世界に広く分布していながら、食材として認識される地域とされない地域の差が大きい「コイ」。しかし今、駆除を兼ねてその「すり身」の活用に注目が集まっています。
「コイのかまぼこ」
5月5日の端午の節句に向けた「コイの形のかまぼこ」作りが、熊本県天草市で先日行われました。
この「コイのかまぼこ」はもともと、端午の節句に長崎で作られてきたものだそうです。戦後に長崎から来た技術者が天草のかまぼこ店に伝え、その後熊本県内でも作られるようになりました。
このかまぼこですが、実は原料に用いるのははエソなどの海水性の白身魚で、コイではありません。これらの魚の身をすりつぶし、クチナシや食紅などで錦鯉らしい鮮やかな色合に仕上げているそうです。
「コイのすり身」かまぼこも存在
上記の「コイのかまぼこ」がコイの身を使用しているわけではないように、一般的に淡水魚であるコイが、すり身などの加工品にされることはあまりありません。
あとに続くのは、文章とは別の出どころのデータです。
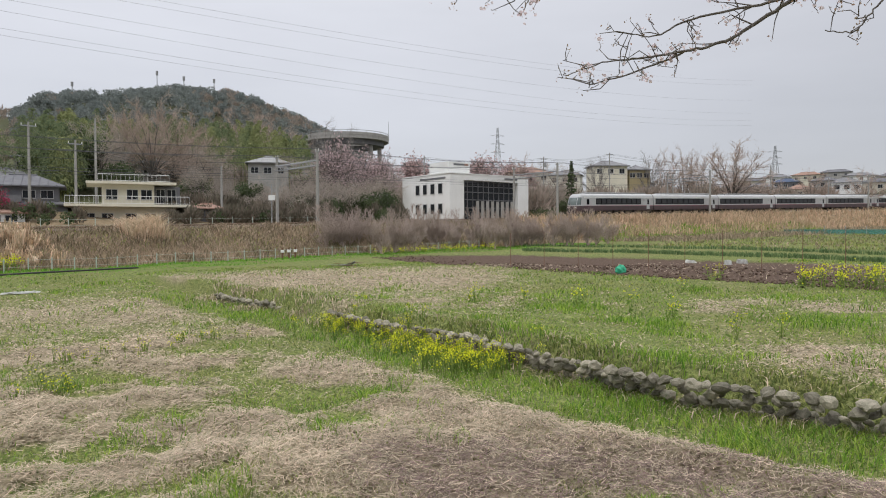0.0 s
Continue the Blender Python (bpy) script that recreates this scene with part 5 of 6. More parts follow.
def grove():
    """The bamboo grove on the rise behind the houses: arching plumes of drooping leaves."""
    for mat, n, seed, label in ((BAMBOO, 330, 1, "paler yellow-green bamboo plumes of a hillside grove"), (BAMBOO_DARK, 360, 2, "dark green bamboo plumes of a hillside grove")):
        r2 = np.random.default_rng(seed)
        leaf_v, culms = [], []
        while len(culms) < n:
            b = r2.uniform(27, 68) if r2.random() < 0.80 else r2.uniform(11, 31)
            d = r2.uniform(106, 136) if b > 28 else r2.uniform(128, 176)
            x, y = at(b, d)
            s, q = along(x, y)
            # the two leaf tones alternate in bands along the grove, with scatter
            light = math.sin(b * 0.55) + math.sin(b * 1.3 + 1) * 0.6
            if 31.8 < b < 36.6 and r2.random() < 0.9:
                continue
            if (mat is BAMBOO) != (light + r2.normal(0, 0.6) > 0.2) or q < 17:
                continue
            z = ground_z(x, y)
            full = up_at(d, float(np.interp(b, GROVE_B, GROVE_E)) + r2.normal(0, 0.3)) - z
            hh = full * (1.0 if d > 124 else r2.uniform(0.62, 0.95))
            if hh < 3.5:
                continue
            az = r2.uniform(0, 2 * math.pi)
            arch = r2.uniform(1.2, 2.8)
            out = np.array([math.cos(az), math.sin(az)])
            k = np.linspace(0, 1, 7)
            pts = np.stack([x + out[0] * arch * k ** 3, y + out[1] * arch * k ** 3, z - 0.3 + (hh + 0.3) * (k - 0.05 * k ** 6)], -1)
            culms.append(tube_line(pts, 0.06 * (1 - 0.8 * k), 4))
            tiers = max(int(hh * 1.9), 9)
            m = 34
            f = np.repeat(np.linspace(0.2 if d < 122 else 0.5, 1.0, tiers if d < 122 else tiers * 5 // 8), m) 
            nl = len(f)
            f = f + r2.normal(0, 0.02, nl)
            f = np.clip(f, 0.1, 1.0)
            a = np.repeat(r2.uniform(0, 2 * math.pi, nl // m), m) + r2.normal(0, 0.95, nl)
            reach = 2.1 * np.sin(np.clip((1.1 - f) * 2.3, 0.12, math.pi - 0.4))
            g = r2.uniform(0.1, 1, nl)
            rr = reach * g
            c = np.stack([x + out[0] * arch * f ** 3 + rr * np.cos(a), y + out[1] * arch * f ** 3 + rr * np.sin(a), z + hh * f * (1 - 0.05 * f ** 5) + 0.25 * rr - 0.32 * rr * rr], -1)
            way = np.stack([np.cos(a), np.sin(a), -0.5 - 0.9 * g], -1) + r2.normal(0, 0.35, c.shape)
            way /= np.linalg.norm(way, axis=1)[:, None]
            side = np.cross(way, r2.normal(0, 1, c.shape))
            side /= np.linalg.norm(side, axis=1)[:, None]
            L = r2.uniform(0.26, 0.56, (len(c), 1))
            leaf_v.append(np.stack([c - way * L * 0.5, c + side * L * 0.17, c + way * L * 0.5, c - side * L * 0.17], 1).reshape(-1, 3))
        v = np.concatenate(leaf_v)
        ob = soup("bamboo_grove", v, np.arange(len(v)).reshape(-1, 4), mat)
        tagged(ob, label, "bamboo", kind="stuff")
        cv, cf = join(culms)
        soup("culms", cv, cf, SPRING, ob)


grove()


def woodland(name, mat, seed, zones, label, leaf, per, tall, bare=False):
    """A wood or brush: crowns of many small leaves, or of upswept twigs where it is bare."""
    rng = np.random.default_rng(seed)
    cs, ups = [], []
    for b0, b1, d0, d1, n in zones:
        for _ in range(n):
            b, d = rng.uniform(b0, b1), math.sqrt(rng.uniform(d0 * d0, d1 * d1))
            d = clear_of_line(b, d, 9 + tall * 0.6)
            x, y, z = put(b, d)
            r = rng.uniform(0.55, 1.0) * tall * 0.5
            u = rng.normal(size=(per, 3))
            u /= np.linalg.norm(u, axis=1)[:, None]
            u *= rng.uniform(0.5, 1, (per, 1)) * np.array([r, r, r * 1.15])
            u[:, 2] = np.where(u[:, 2] < -0.5 * r, -u[:, 2], u[:, 2])
            cs.append(u + np.array([x, y, z + r * 0.9]))
            ups.append(u / r + [0, 0, 0.9])
    c = np.concatenate(cs)
    if bare:
        way = np.concatenate(ups) + rng.normal(0, 0.35, c.shape)
        way /= np.linalg.norm(way, axis=1)[:, None]
        side = np.cross(way, rng.normal(size=c.shape))
        side /= np.linalg.norm(side, axis=1)[:, None]
        L = leaf * rng.uniform(0.7, 1.5, (len(c), 1))
        v = np.stack([c - way * L * 0.6, c + side * L * 0.11, c + way * L * 0.7, c - side * L * 0.11], 1).reshape(-1, 3)
        f = np.arange(len(v)).reshape(-1, 4)
    else:
        v, f = cards(rng, c, leaf, 0.7)
    return tagged(soup(name, v, f, mat), label, "wood", kind="stuff")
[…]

しかし、全く存在しないというわけでもないのです。
例えば、古くから鯉食が盛んで「佐久鯉」が有名な長野県佐久市では、コイのすり身で作った「鯉かまぼこ」が存在します。
この「鯉かまぼこ」は市内の飲食店が開発したもので、佐久鯉のすり身を丁寧に裏ごしし、コイの泳ぐ姿をかたどって作られています。このかまぼこをそばに乗せたメニューが市役所の食堂で振る舞われ、人気を博しているそうです。